- Ratna Chuli Location within Nepal Ratna Chuli Location within Tibet Ratna Chuli Location within China

Highest point
- Elevation: 7,035 m (23,081 ft)
- Prominence: 903 m (2,963 ft)
- Isolation: 11.27 km (7.00 mi)
- Listing: Mountains of Nepal; Mountains of China;
- Coordinates: 28°51′52″N 84°22′38″E﻿ / ﻿28.86444°N 84.37722°E

Naming
- Native name: रत्न चुली;

Geography
- Countries: Nepal and China
- Region: Tibet Autonomous Region (China)
- District: Manang (Nepal)
- Parent range: Himalayas

= Ratna Chuli =

Mountain peak in Nepal/China

Ratna Chuli is a mountain peak in the Peri Himal mountain range on the border of Nepal and Tibet Autonomous Region.

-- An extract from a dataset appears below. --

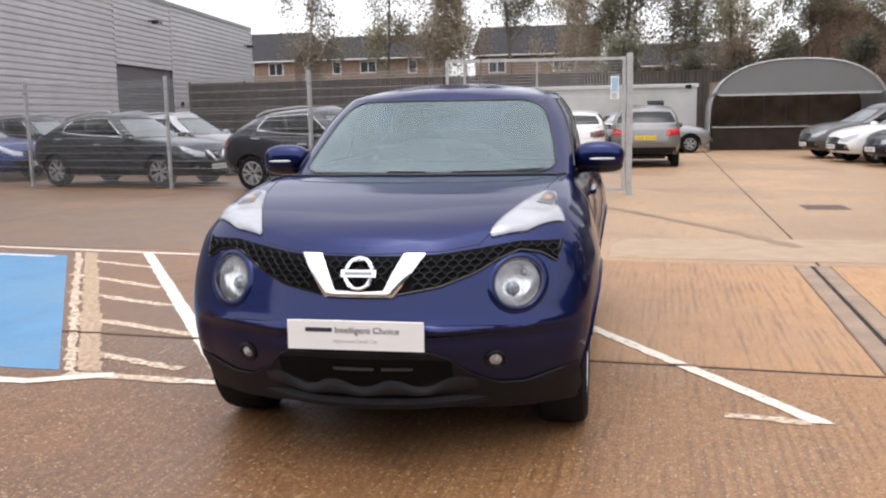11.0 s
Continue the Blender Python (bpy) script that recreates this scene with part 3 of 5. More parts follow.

Ratna Chuli is 7035 m above sea level and sits north-west of Manaslu.

== Climbing history ==
The first ascent was in 1996, by a team from Japan's Shinshu University and the Nepalese Police Mountaineering Foundation. The team ascended via the west ridge and put three groups of climbers on the summit on October 14, 16 and 18.